The same industry that “created and purposely hid” safety problems such as exploding Takata airbags, deadly GM ignition switches and polluting VW diesel engines, the alliance wrote, “is now seeking and receiving from DOT [the Department of Transportation] a free hand to produce and sell vehicles that will contain millions of lines of code, thousands of feet of electrical circuitry and advanced electronics yet meet no minimum federal electronics requirements as is mandated by the Federal Aviation Administration or safety standards for cybersecurity protections.”

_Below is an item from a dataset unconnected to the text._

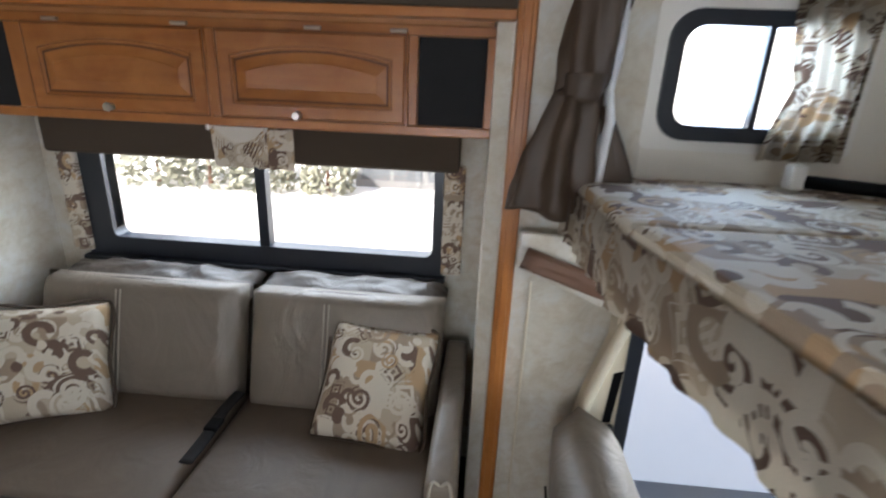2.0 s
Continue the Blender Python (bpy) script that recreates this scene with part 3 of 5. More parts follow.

“Moreover, there are no standards to test the capacity of an autonomous vehicle to ‘see’ various objects on the streets or highways or any to ensure that drivers of level 2 and 3 AVs are not distracted and unable to take control of the vehicle when necessary,” the alliance’s letter states.
“In short, AV manufacturers will be subject to little, if any, government oversight and accountability as the most radical new and untested vehicles enter our highways since the invention of the passenger motor vehicle,” wrote Advocates for Highway and Auto Safety. “Numerous opinion polls already show strong public skepticism and reticence about AVs and those concerns are justified.”
How do autonomous cars see what’s around them? With the “eyes” of LiDAR, radar, and cameras. Alex Davies of “Wired” explains LiDAR.
“LiDAR works much like radar, but instead of sending out radio waves it emits pulses of infrared light – aka lasers invisible to the human eye – and measures how long they take to come back after hitting nearby objects. It does this millions of times a second, then compiles the results into a so-called point cloud, which works like a 3-D map of the world in real time – a map so detailed it can be used not just to spot objects but to identify them. Once it can identify objects, the car’s computer can predict how they will behave, and thus how it should drive.”